WRITTEN TASK:
Copy out every line containing the word "rows".

-- start of AVAILABLE RECORDS --

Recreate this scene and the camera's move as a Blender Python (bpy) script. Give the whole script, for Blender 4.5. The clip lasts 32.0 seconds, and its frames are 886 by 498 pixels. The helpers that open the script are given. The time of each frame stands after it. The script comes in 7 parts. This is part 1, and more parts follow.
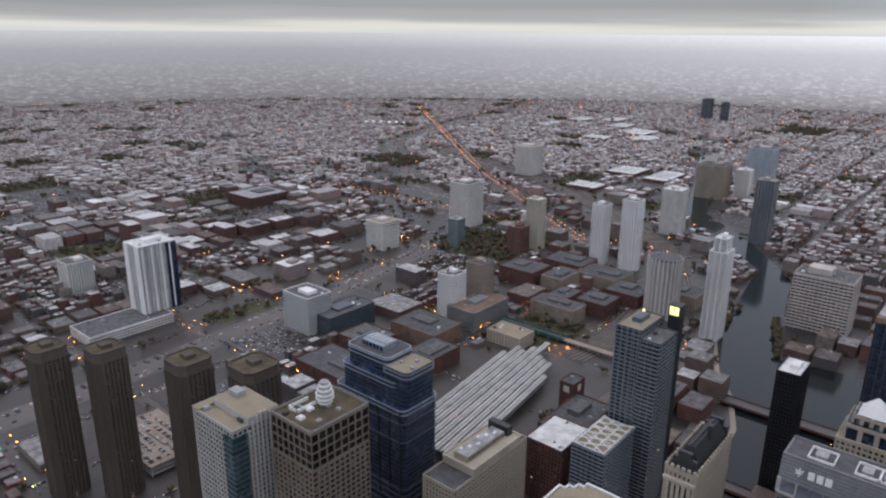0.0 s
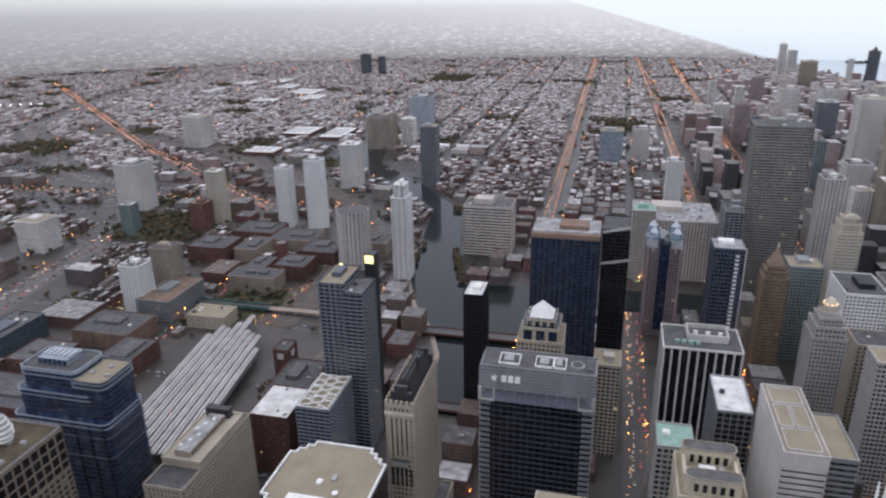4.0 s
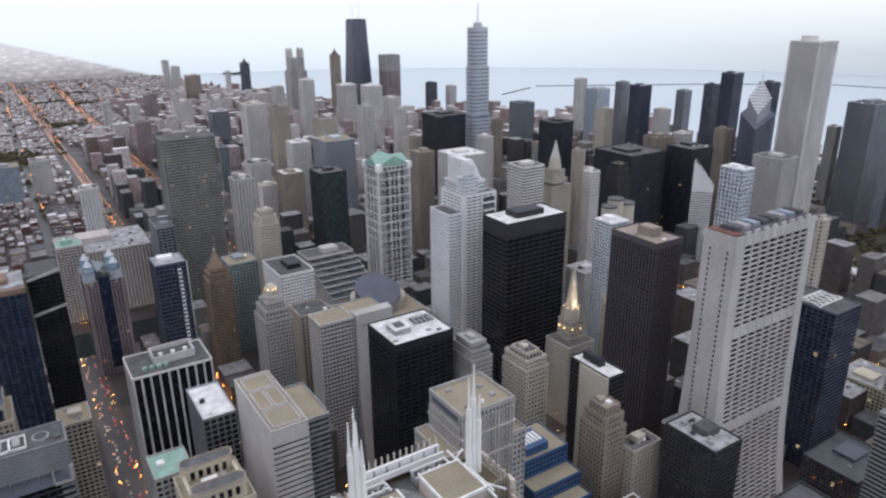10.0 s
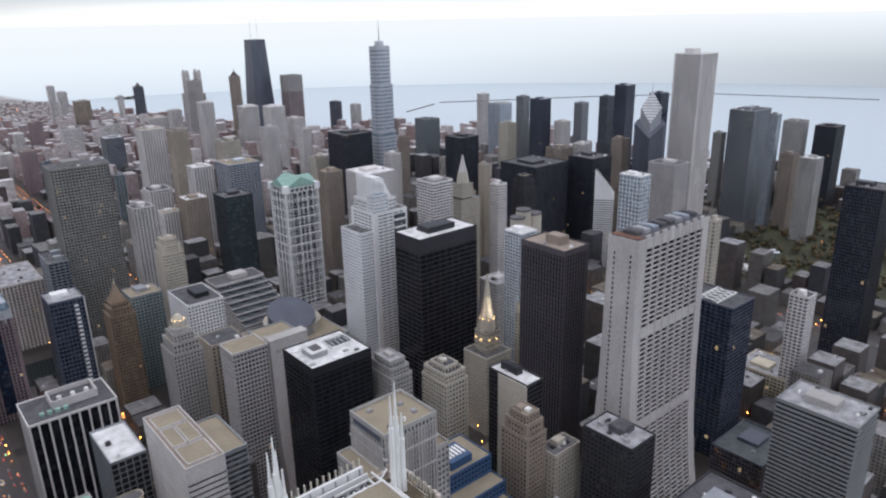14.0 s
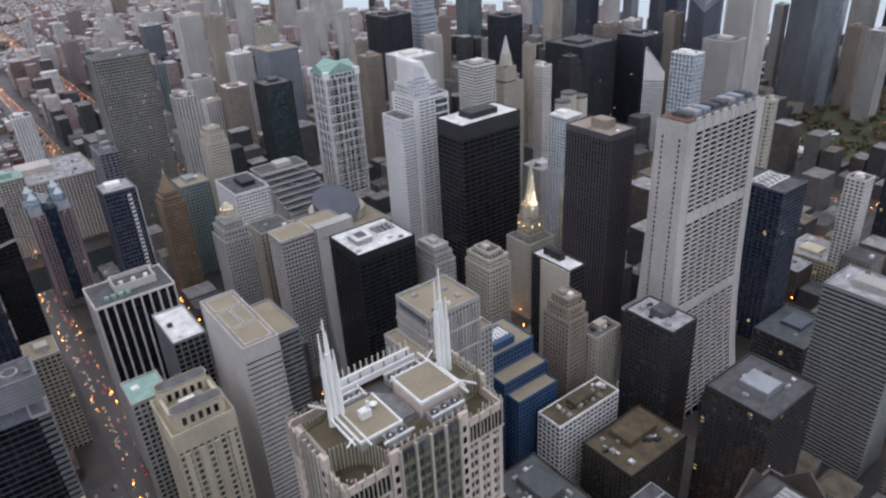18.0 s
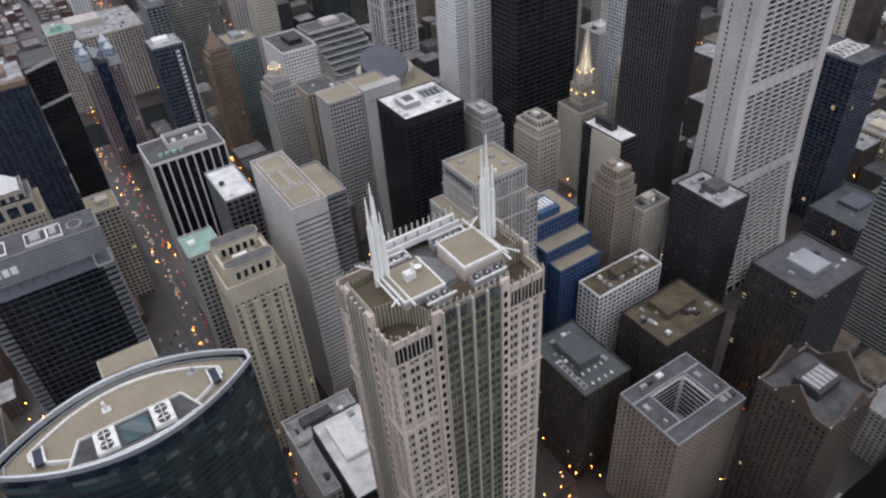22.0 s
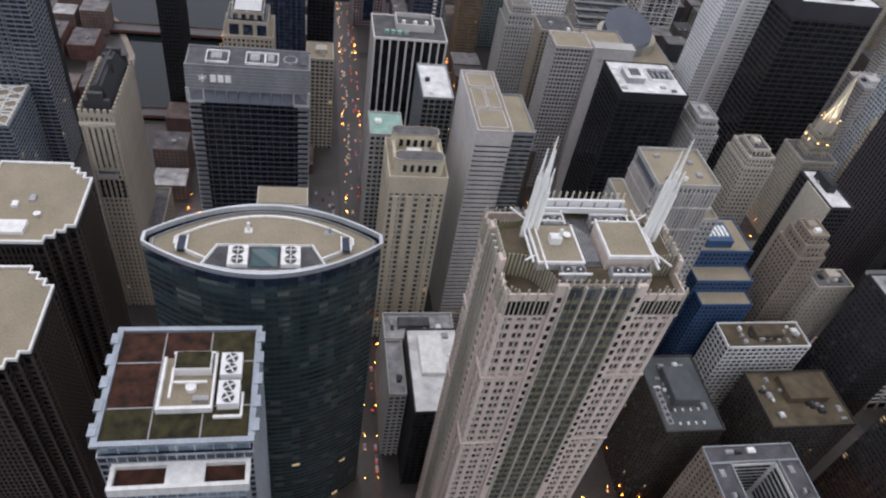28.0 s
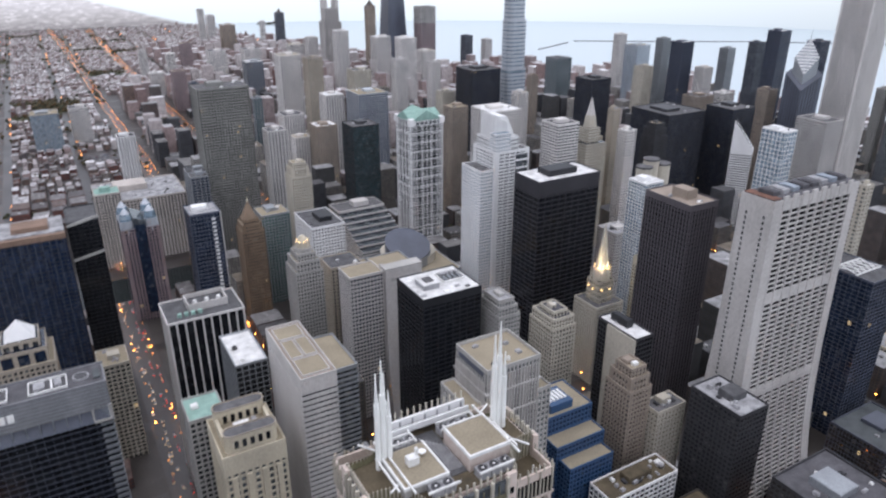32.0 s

-- end of AVAILABLE RECORDS --
-- start of AVAILABLE RECORDS --

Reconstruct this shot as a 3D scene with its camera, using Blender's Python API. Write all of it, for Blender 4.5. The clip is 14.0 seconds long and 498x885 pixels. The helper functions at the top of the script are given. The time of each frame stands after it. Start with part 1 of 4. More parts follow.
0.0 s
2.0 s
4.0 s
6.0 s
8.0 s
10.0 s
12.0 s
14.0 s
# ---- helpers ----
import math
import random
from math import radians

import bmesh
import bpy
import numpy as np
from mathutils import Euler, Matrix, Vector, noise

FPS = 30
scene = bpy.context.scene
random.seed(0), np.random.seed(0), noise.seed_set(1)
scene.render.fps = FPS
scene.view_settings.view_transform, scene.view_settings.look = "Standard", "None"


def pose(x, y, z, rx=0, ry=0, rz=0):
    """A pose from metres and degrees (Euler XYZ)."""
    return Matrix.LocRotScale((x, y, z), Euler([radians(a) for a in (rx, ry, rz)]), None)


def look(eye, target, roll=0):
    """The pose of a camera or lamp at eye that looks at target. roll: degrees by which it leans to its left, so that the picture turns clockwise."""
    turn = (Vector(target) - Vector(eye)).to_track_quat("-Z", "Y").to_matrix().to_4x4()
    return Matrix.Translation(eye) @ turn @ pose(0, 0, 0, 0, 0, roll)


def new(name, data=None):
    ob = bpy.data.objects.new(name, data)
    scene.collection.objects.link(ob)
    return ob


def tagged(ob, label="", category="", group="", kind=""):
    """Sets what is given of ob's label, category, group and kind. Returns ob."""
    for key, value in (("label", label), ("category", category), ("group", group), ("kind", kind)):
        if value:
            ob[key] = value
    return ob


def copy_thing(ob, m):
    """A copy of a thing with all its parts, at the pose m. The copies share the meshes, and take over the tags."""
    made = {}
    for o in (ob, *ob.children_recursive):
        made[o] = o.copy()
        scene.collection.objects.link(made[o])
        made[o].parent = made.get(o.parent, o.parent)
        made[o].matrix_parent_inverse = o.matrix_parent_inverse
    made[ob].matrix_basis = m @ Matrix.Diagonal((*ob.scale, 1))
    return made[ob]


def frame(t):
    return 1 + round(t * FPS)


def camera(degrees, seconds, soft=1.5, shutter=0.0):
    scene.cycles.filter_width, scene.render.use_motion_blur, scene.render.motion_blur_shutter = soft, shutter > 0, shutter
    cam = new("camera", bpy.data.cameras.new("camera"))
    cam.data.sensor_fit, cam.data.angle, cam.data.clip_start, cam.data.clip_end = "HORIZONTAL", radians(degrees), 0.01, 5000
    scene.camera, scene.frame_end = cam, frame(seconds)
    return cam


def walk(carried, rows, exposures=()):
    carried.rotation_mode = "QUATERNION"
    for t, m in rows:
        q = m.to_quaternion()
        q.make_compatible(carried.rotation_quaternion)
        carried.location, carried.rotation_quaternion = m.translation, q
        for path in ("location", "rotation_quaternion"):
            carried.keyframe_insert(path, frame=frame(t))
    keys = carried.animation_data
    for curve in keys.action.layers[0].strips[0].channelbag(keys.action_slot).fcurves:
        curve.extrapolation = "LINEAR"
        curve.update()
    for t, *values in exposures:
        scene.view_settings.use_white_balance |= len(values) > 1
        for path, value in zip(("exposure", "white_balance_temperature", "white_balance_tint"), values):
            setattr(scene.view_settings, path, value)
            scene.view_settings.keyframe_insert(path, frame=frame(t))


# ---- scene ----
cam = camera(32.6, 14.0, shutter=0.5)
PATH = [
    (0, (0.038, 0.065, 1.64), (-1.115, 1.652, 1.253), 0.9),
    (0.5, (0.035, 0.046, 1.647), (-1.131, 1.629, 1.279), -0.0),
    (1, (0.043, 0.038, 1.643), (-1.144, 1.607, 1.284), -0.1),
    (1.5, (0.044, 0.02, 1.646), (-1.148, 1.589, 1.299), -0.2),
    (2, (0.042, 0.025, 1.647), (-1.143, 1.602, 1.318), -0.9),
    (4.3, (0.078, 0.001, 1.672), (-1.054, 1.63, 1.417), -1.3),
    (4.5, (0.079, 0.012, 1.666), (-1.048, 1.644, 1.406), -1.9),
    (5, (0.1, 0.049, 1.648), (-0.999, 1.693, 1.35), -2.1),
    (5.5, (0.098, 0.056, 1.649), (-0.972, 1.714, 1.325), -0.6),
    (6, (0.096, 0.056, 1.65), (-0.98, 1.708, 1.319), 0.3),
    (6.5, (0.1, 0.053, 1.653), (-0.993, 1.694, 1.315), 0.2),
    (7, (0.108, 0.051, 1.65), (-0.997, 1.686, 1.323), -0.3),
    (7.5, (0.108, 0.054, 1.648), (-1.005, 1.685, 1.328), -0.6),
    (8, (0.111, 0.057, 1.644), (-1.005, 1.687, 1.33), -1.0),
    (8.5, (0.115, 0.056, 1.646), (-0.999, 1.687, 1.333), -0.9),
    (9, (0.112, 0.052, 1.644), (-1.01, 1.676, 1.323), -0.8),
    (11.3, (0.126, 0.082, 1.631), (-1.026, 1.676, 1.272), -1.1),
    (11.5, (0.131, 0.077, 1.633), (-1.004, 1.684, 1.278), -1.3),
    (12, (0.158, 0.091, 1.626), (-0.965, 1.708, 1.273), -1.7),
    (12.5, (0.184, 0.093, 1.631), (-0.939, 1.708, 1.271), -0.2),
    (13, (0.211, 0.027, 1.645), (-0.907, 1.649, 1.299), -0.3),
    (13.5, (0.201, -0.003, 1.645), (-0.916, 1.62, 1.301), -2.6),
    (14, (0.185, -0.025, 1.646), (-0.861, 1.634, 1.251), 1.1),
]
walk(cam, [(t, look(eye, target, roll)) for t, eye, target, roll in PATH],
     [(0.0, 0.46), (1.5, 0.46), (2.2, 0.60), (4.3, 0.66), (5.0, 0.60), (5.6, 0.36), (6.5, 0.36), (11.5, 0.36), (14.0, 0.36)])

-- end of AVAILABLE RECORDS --
-- start of AVAILABLE RECORDS --

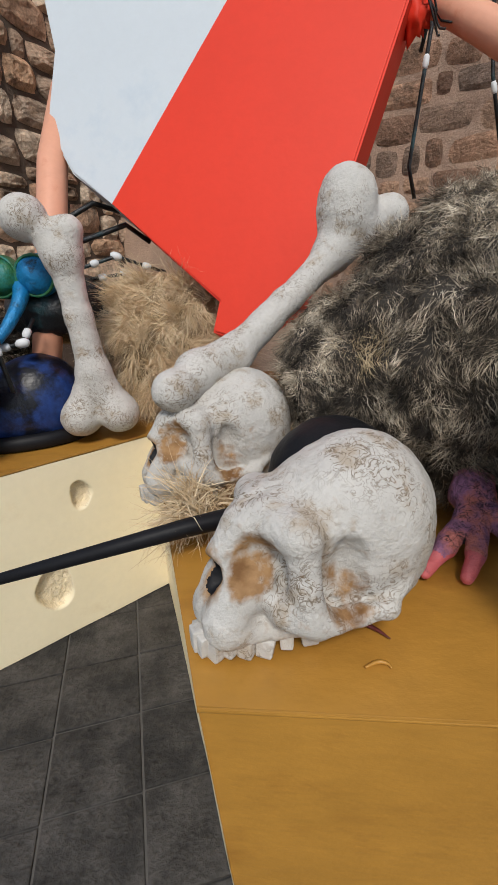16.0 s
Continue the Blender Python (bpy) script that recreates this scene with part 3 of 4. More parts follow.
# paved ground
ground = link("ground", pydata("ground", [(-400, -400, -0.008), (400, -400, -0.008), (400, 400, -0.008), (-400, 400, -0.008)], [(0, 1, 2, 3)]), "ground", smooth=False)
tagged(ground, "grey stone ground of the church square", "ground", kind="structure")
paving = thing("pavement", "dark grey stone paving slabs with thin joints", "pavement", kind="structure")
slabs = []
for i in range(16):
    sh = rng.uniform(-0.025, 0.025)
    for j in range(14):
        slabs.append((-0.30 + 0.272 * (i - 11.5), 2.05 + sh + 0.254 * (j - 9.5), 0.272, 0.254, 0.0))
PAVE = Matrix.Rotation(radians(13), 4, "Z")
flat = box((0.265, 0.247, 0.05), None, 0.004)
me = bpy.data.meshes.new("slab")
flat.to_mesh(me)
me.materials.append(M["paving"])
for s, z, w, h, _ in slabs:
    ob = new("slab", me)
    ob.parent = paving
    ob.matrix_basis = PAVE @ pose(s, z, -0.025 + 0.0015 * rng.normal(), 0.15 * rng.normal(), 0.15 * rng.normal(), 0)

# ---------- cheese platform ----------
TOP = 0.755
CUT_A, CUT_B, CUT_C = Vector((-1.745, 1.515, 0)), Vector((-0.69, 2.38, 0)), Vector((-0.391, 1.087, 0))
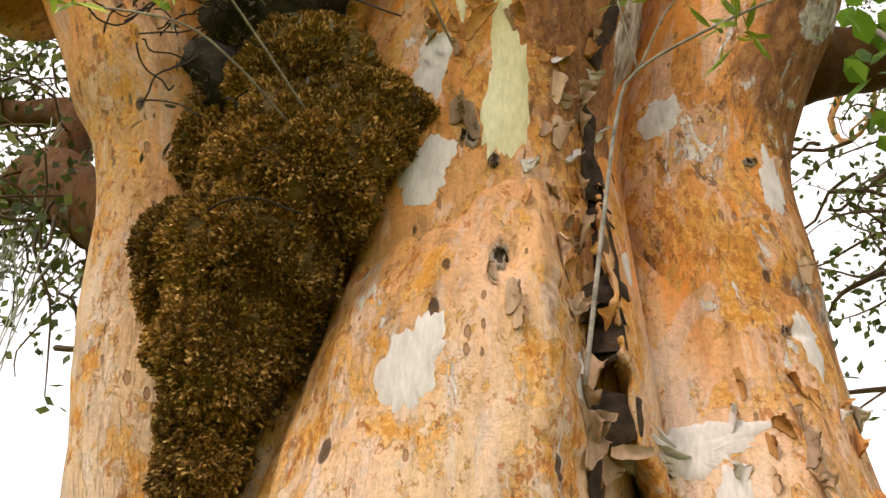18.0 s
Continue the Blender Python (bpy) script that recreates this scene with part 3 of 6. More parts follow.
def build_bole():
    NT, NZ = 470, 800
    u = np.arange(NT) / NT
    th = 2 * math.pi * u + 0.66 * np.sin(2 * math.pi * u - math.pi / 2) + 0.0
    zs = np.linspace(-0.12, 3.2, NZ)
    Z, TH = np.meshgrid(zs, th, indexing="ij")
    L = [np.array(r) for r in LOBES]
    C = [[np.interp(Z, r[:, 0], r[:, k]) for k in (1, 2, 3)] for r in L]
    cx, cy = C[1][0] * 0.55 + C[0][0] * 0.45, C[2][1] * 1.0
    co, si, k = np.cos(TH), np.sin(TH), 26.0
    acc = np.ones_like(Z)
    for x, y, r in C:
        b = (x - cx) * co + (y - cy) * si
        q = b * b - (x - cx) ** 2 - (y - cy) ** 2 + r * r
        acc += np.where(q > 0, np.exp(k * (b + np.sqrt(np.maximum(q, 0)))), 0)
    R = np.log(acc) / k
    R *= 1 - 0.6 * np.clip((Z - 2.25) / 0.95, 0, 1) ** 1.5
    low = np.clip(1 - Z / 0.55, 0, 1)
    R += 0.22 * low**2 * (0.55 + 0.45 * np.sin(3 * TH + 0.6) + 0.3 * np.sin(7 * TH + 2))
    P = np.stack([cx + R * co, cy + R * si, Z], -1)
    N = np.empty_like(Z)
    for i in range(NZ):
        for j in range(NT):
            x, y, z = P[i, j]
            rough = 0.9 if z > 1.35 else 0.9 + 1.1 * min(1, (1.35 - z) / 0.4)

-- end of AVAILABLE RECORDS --

RESULT FOR THIS TASK:
def walk(carried, rows, exposures=()):
    for t, m in rows:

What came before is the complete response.